The precise version of the question was answered in the affirmative in the paper "Extremes, Extreme Spacings, and Tail Lengths: An Investigation for Some Important Distributions," by Mudholkar, Chaubey, and Tian (Calcutta Statistical Association Bulletin 61, 2009, pp. 243-265). (Unfortunately, I haven't been able to findHere's an online copy.)
Let $X_{i:n}$ denote the $i$th order statistic from a random sample of size $n$. Let $S_{n:n} = X_{n:n} - X_{n-1:n}$, the rightmost extreme spacing. The OP asks for $E[S_{n:n}]$ when sampling from a normal distribution.
The authors prove that, for an $N(0,1)$ distribution, $\sqrt{2 \log n}$ $S_{n:n}$ converges in distribution to $\log Z - \log Y$, where $f_{Z,Y}(z,y) = e^{-z}$ if $0 \leq y \leq z$ and $0$ otherwise.

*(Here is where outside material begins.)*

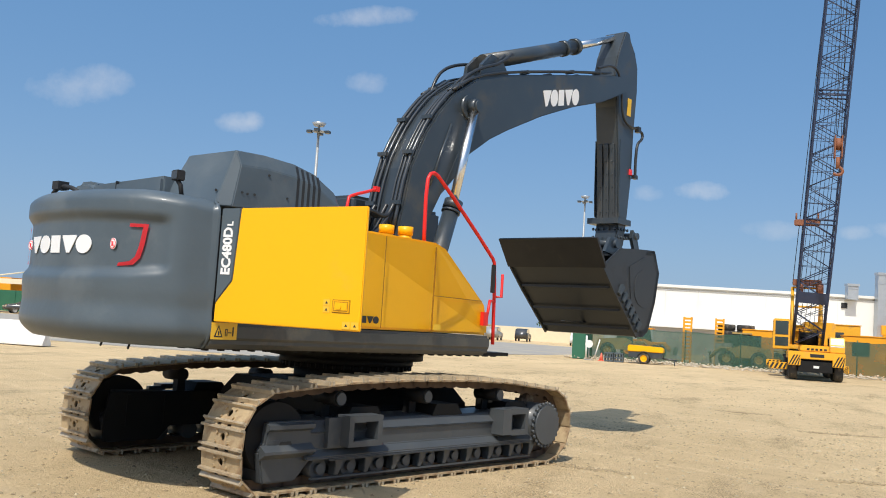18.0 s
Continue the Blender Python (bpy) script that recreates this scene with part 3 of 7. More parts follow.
ob.matrix_local = Matrix.Translation((x - 0.004, -2.90, 1.765)) @ Matrix(((0, 0, -1, 0), (0, 1, 0, 0), (1, 0, 0, 0), (0, 0, 0, 1))) @ pose(0, 0, 0)
bm = bmesh.new()
box(bm, -1.40, -0.45, 0.36, 2.15, 1.50, 3.20)
cab = part("cab_shell", soften(bm, 0.06, 3), GREY_DARK, machine, "dark grey operator's cab")
bm = bmesh.new()
prism(bm, [(0.45, 1.98), (1.25, 1.85), (1.30, 3.05), (0.50, 3.08)], -1.415, -1.405)
prism(bm, [(1.36, 1.7), (2.02, 1.7), (1.9, 3.05), (1.38, 3.05)], -1.415, -1.405)
part("cab_window", bm, GLASS, cab, "tinted cab side window")
bm = bmesh.new()
tube(bm, [(-1.50, 1.32, 1.55), (-1.52, 1.30, 2.0), (-1.52, 1.30, 3.0), (-1.45, 1.30, 3.1)], 0.022, turns=1)
part("cab_handrail", bm, RED, cab, "red cab grab rail")
bm = bmesh.new()
prism(bm, [(-1.43, 1.47), (-1.90, 1.47), (-1.90, 1.50), (-1.43, 1.52)], -0.95, 1.9, axis="y")
for i in range(28):
    box(bm, -1.90, -1.86, -0.94 + i * 0.1, -0.90 + i * 0.1, 1.50, 1.515)
for y in (-0.8, 0.2, 1.4):
    prism(bm, [(-1.43, 1.47), (-1.82, 1.47), (-1.43, 1.36)], y - 0.01, y + 0.01, axis="y")
part("side_step", bm, GREY_DARK, machine, "dark serrated side step")

# boom, arm and bucket
BOOM_TOP = [(0.10, 1.95), (0.30, 2.30), (0.43, 2.71), (0.60, 3.55), (0.85, 4.05), (1.07, 4.36), (1.36, 4.67), (1.81, 4.98), (2.52, 5.23), (4.19, 5.68), (5.36, 5.98), (5.70, 6.05), (5.90, 6.00)]
BOOM_LOW = [(5.95, 5.86), (5.82, 5.79), (5.10, 5.46), (4.24, 5.17), (3.38, 4.82), (2.61, 4.45), (2.18, 4.22), (1.81, 3.96), (1.55, 3.79), (1.30, 3.44), (1.03, 2.97), (0.75, 2.40), (0.55, 1.95), (0.35, 1.80)]
bm = bmesh.new()
prism(bm, BOOM_TOP + BOOM_LOW, -0.27, 0.32)
boom = part("boom", soften(bm, 0.02, 2, 0.7), GREY_DARK, machine, "dark grey curved boom")
for sx in (1, -1):
    bm = bmesh.new()
    prism(bm, [(1.20, 3.30), (1.55, 4.0), (1.72, 4.05), (1.45, 3.55)], 0.32 if sx > 0 else -0.27, 0.328 if sx > 0 else -0.278)
    tube(bm, [(0.325 if sx > 0 else -0.275, 0.95, 3.35), (0.325 if sx > 0 else -0.275, 1.32, 4.25)], 0.018, seg=6)
    cyl(bm, (sx * 0.25, 1.67, 4.55), (sx * 0.36, 1.67, 4.55), 0.17, seg=24)
    part("boom_doubler", bm, GREY_DARK, boom)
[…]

Thus $S_{n:n} = O_p(1/\sqrt{\log n})$ and therefore converges in probability to $0$ as $n \to \infty$. So $\lim_{n \to \infty} E[S_{n:n}] = 0$ as well. Moreover, since $E[\log Z - \log Y] = 1$, $E[S_{n:n}] \sim \frac{1}{\sqrt{2 \log n}}$. (For another argument in favor of this last statement, see my previous answer to this question.)
In other words, (2) is more surprising.
Added: This, does, however, depend on the fact that the sampling is from the normal distribution. The authors classify the distribution of extreme spacings as ES short, if $S_{n:n}$ converges in probability to $0$ as $n \to \infty$; ES medium, if $S_{n:n}$ is bounded but non-zero in probability; and ES long, if $S_{n:n}$ diverges in probability. While the $N(0,1)$ distribution has ES short right tails, the authors show that the gamma family has ES medium right tails (see Shai Covo's answer for the special case of the exponential) and the Pareto family has ES long right tails.